Liverpool will walk to the title - but the Premier League has never been less competitive
Former Manchester United and England defender Paul Parker believes that Liverpool could remain unbeaten all season but have benefited from poor opposition...
Liverpool can win every game - but the trophy is all that matters
You can go unbeaten all season, but you only get one medal and there's nothing written on the other side of it. The main bit's on the front, where it tells you you're a Premier League champion. Doing a whole season unbeaten doesn't make any difference. What matters to any player is having that medal and winning the league.
They're no different to anyone else - they're champions in this given season. We live in a world of comparisons - they should try to compare themselves to other Liverpool teams who have won the title out of respect to those players and those teams, rather than trying to better Arsenal in 2004 or Manchester United in 1999. They should look at the teams with Graeme Souness, Jan Molby and John Barnes.
The chance of a treble doesn't take anything away from trying to remain unbeaten. All they can do is play who's in front of them rather than thinking about how tired they will be. If they want to be successful, they'll have to play a lot of games because they'll have to play in a lot of competitions. Last night's win over West Ham moved them an extra three points closer to the title and it puts them into a good mindset going into their next game. I don't see what can stop Liverpool winning every game at this given moment.

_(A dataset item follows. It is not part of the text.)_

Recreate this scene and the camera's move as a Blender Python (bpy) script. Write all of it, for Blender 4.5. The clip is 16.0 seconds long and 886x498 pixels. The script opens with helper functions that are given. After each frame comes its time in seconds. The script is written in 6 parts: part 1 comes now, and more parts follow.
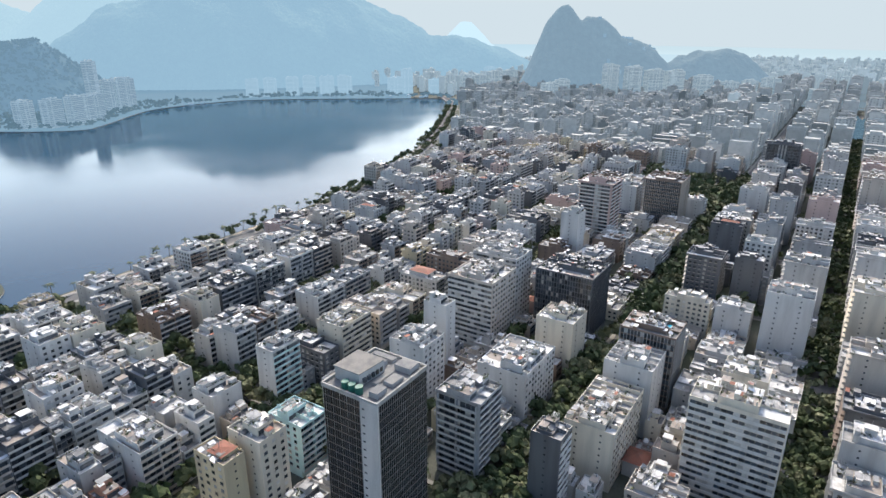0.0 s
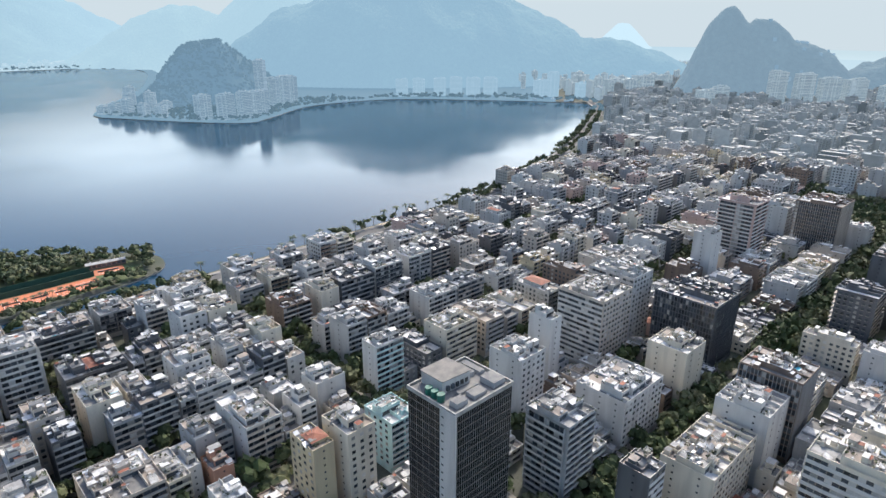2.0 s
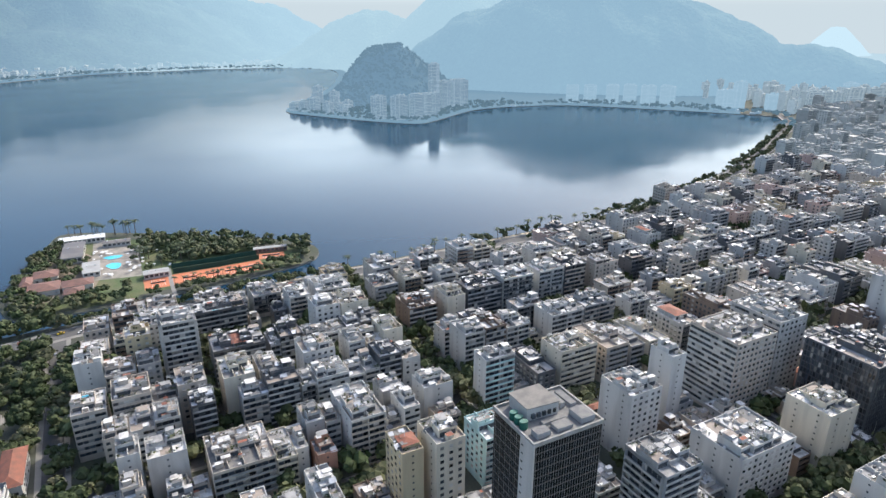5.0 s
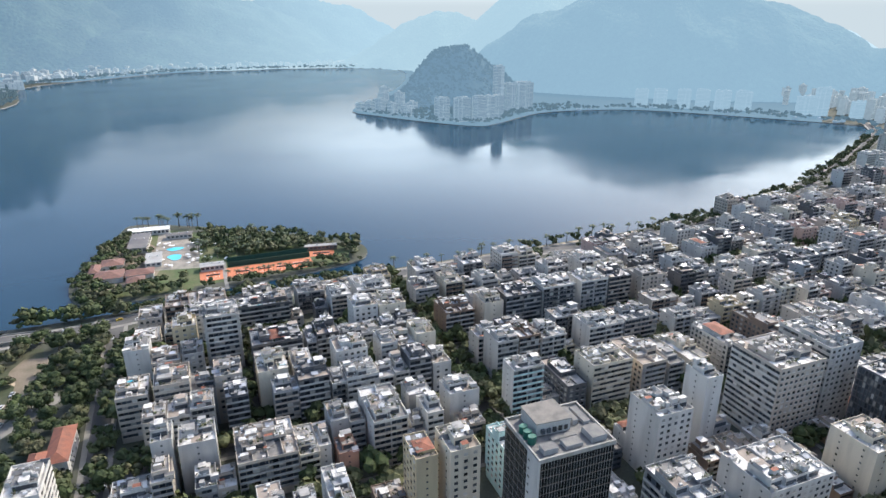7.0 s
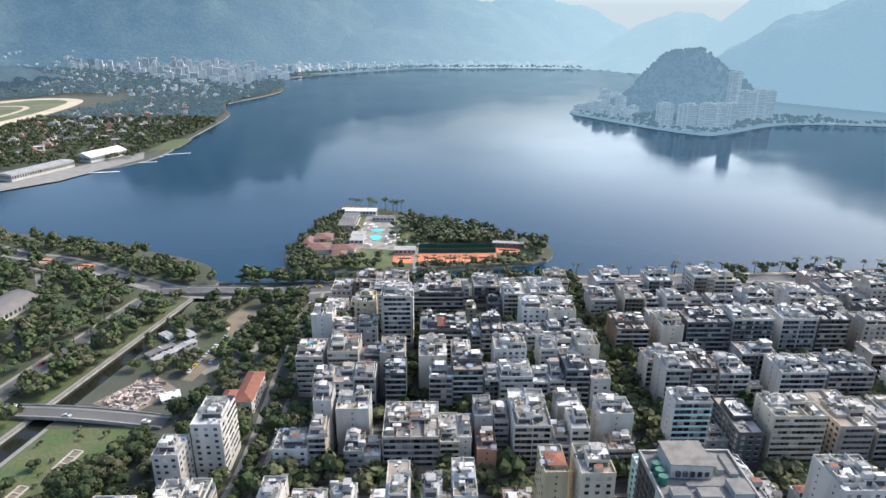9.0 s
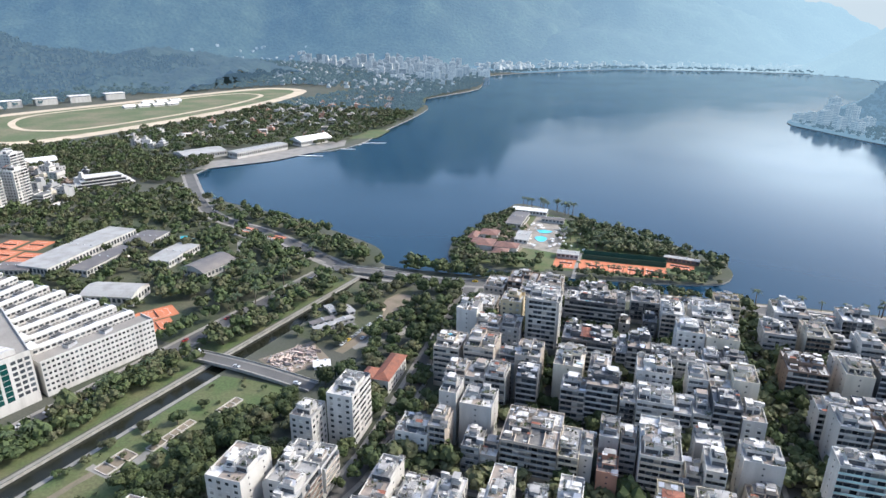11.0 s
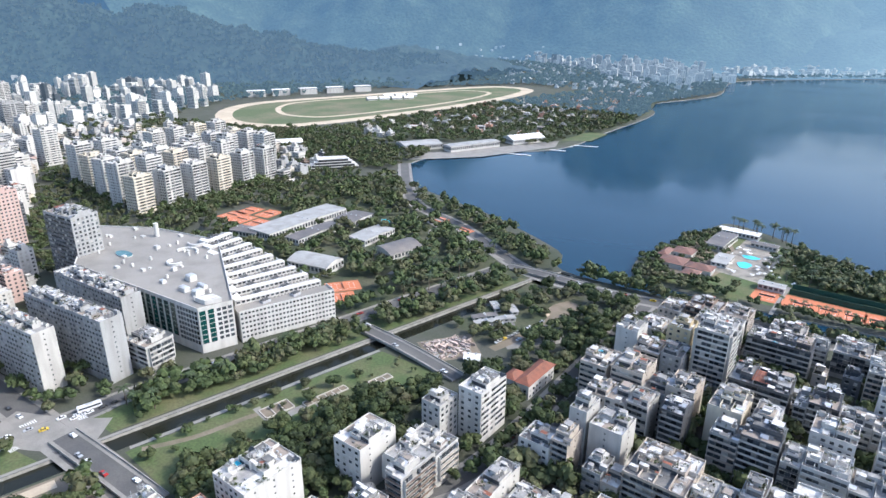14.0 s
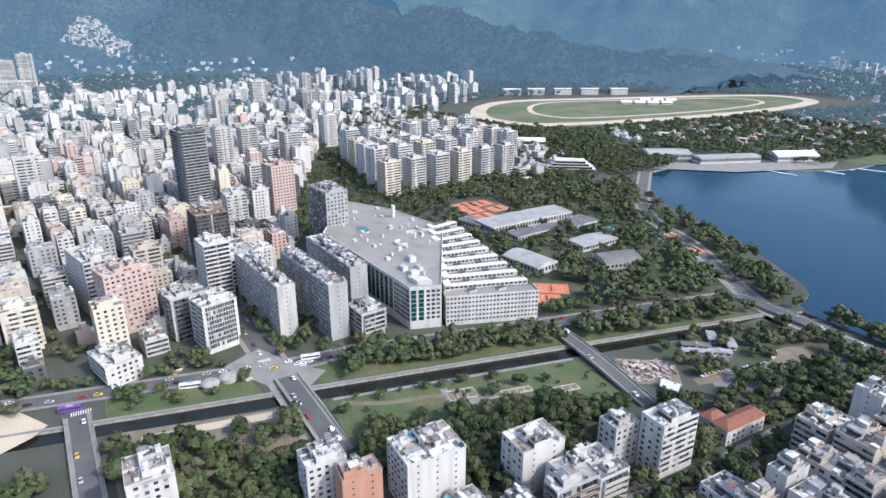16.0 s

I don't think this will start a new Liverpool dynasty. Football's too different from the 70s and 80s, when you had to work harder to get players and you had to build. Now it's more money-orientated; clubs can go out and buy the league. A period of dominance will be talked about but players move on much more quickly now. They'll leave for an extra few thousand pounds or to move closer to home, but back then people would join Liverpool or Manchester United and want to stay there for the rest of their career.
Uncompetitive rivals need a shake-up
Chelsea, City, Tottenham, Arsenal and Man United will need to add consistency to close that gap. There's also a case of the clubs needing to get their houses in order. The Premier League is the poorest it's ever been as a competitive competition. As much as you can say that Liverpool have dominated, top teams have no consistency and the rest of the league hasn't provided much competition to them. You can't say they're the best because a lot of teams won that Premier League with more competition than they have now.
Even that Liverpool team of the 80s, there was always a doubt when they came up against the Arsenals and Manchester Uniteds of this world. Nowadays teams set out knowing they'll lose games and aim for the next game against a weaker opponent.
Arteta has improved Arsenal but needs a full summer
Everyone could see against Everton that Arsenal are still vulnerable defensively, even if they have very good players in attack. Mikel Arteta is getting more from his players but Arsenal's problems are still the same - the back line and Mesut Ozil.
The difference under Arteta will be more apparent next season after he has had a summer to bring in what he wants and what he needs. There's a lot that he wants to do but he knows he has a problem with the players he has got at the moment.
Mourinho could be the wrong man for Spurs
Mauricio Pochettino had done a great job playing away from home every week because their 'home' games were at Wembley. But then they moved into their shiny new stadium and there was a mentality shift after the Champions League final.
I wonder whether Mourinho is the best person to have - we've seen some of the usual problems with man management. The evidence is there with the way he's treating Troy Parrott. Spurs spend a lot of money on their youth system and he brings a bad energy to the whole club by overlooking one of their best prospects. Even if you don't fancy Parrott as a player, do not destroy a major, functional part of the club. He must feel very uncomfortable every time he sees his manager and he'll never have any faith in him.